Helen Hartley Jenkins (August 16, 1860 – April 24, 1934) was an American philanthropist who contributed toward creation of health institutions, expansion of universities and supporting social welfare activities.

==Biography==
Born on August 16, 1860, in New York, NY, Helen Hartley Jenkins was the daughter of Marcellus Hartley, the founder of Union Metallic Cartridge Company which was later merged with Remington Arms company, and his wife Frances Chester White. She attended private schools in New York.

She was engaged in charitable activities from childhood. Following her father's death in 1902, she inherited a large fortune. In 1903, she, with her nephew Marcellus Hartley Dodge, jointly gave Hartley Hall, a dormitory, to Columbia University. A few years later she anonymously donated $350,000 for the building of Philosophy Hall at Columbia. In memory of her daughter Helen who died in 1920, she gave the gates at the main entrance of Barnard College, her daughter's alma mater. She also endowed and equipped the Marcellus Hartley laboratory for research in electricity.

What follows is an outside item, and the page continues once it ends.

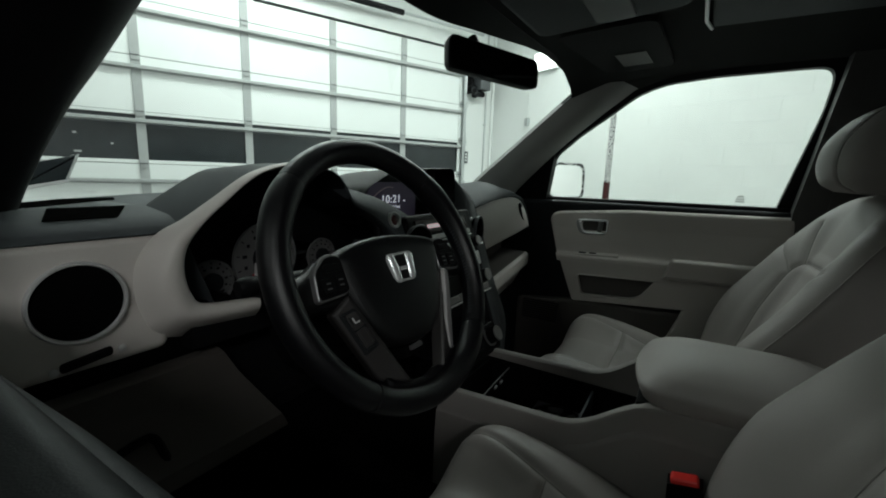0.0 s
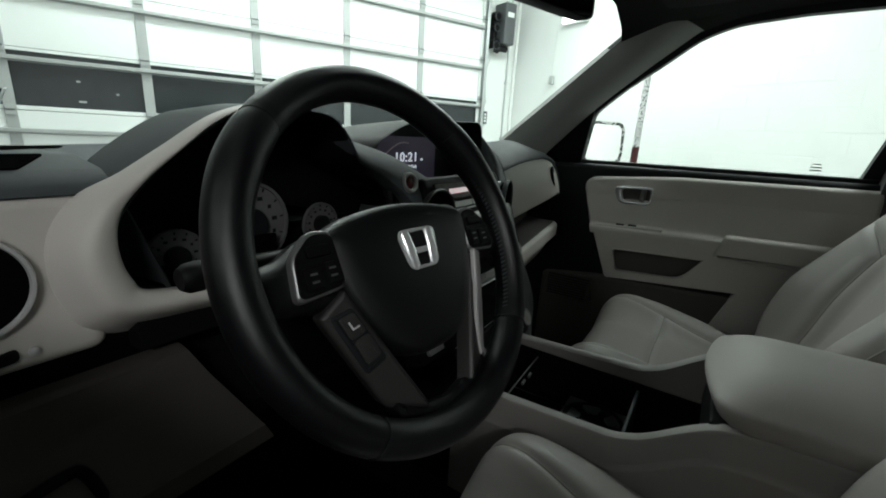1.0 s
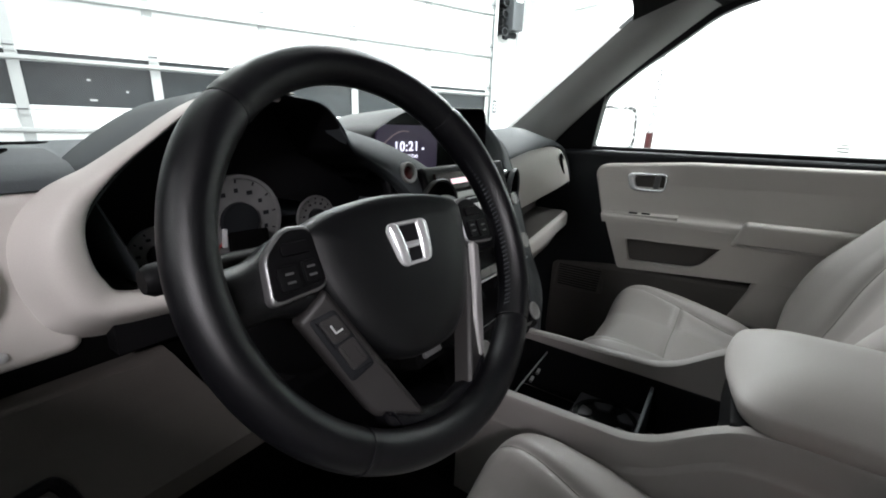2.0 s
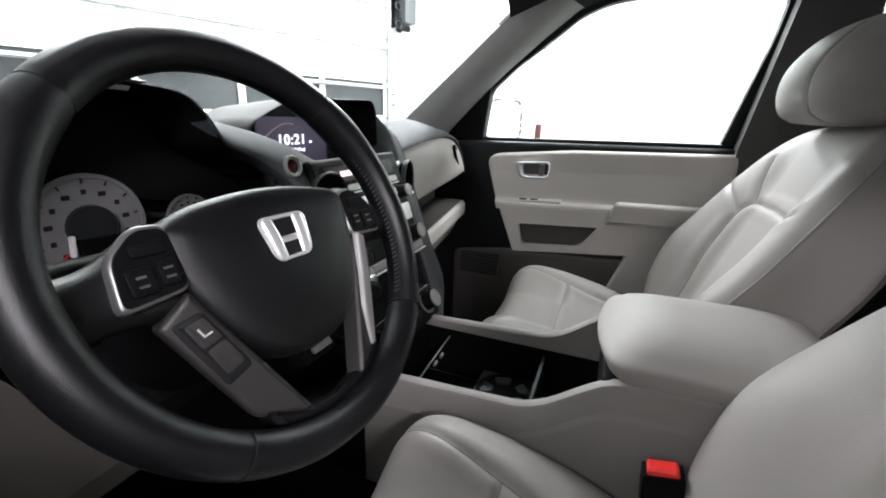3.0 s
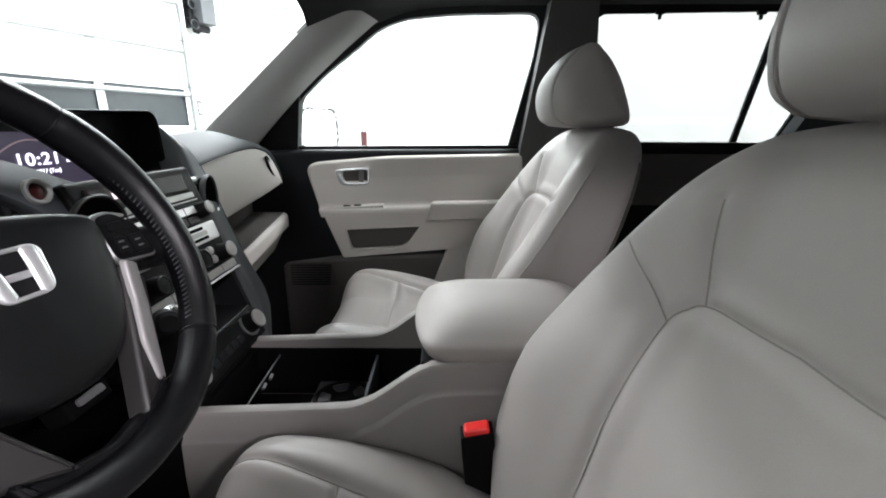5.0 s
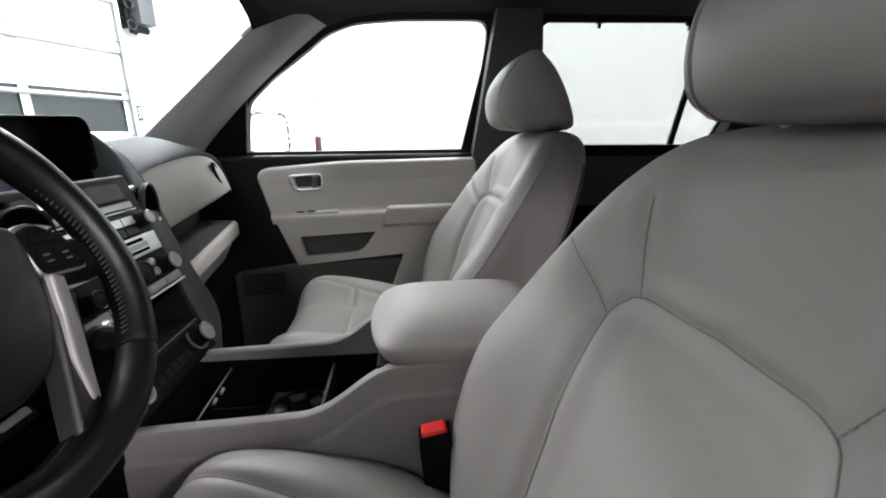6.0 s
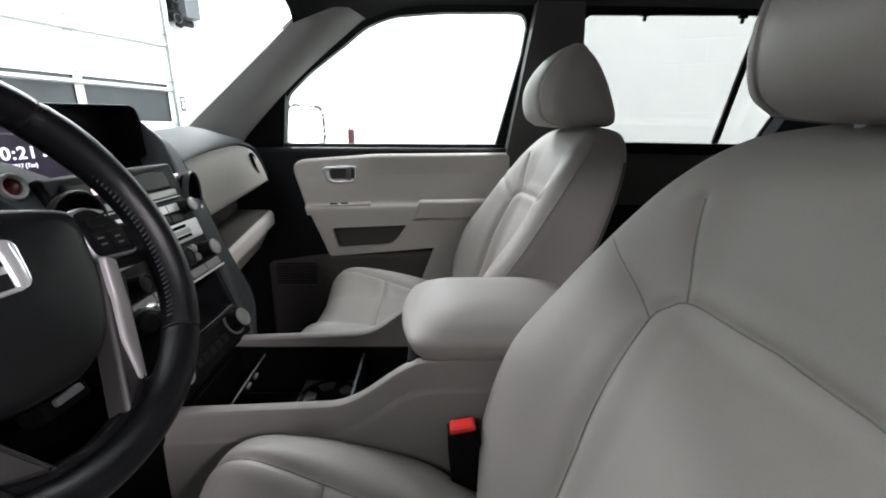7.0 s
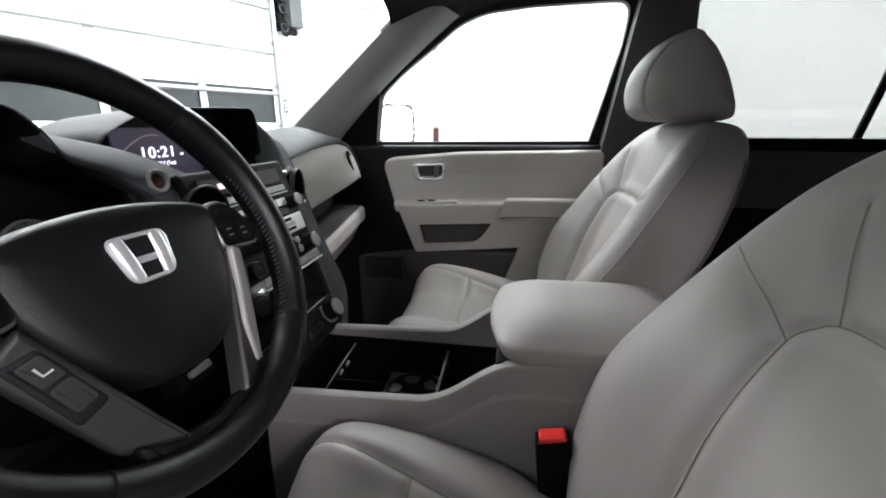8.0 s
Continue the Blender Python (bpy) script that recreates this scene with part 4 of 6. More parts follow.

She was a principal donor of New York Polyclinic hospital. She also endowed (1910 and 1921) Marcellus Hartley Chair of Materia Medica of New York University Medical School. Between 1907 and 1934, she served as trustee of Teachers College, Columbia University. She served as president of board of trustees of Hartley House from 1926 to 1934. To promote specialized nursing education and training, she donated $150,000 in 1910 and $200,000 later for creating a new nursing department at Teachers College, Columbia University.

In 1909 she established the Slavonic Immigrant Home in New York. She was a benefactor of the Tan Hus Bohemian Presbyterian Church in New York.

On June 30, 1892, she married George Walker Jenkins who was the president of American Deposit and Loan Company. They had two daughters.

In 1914, Professor Michael Pupin appointed Mrs. H.H. Jenkins and Helen Losanitch Frothingham honorary members of the Serbian National Defense Council

She died on April 24, 1934, in Morristown, New Jersey.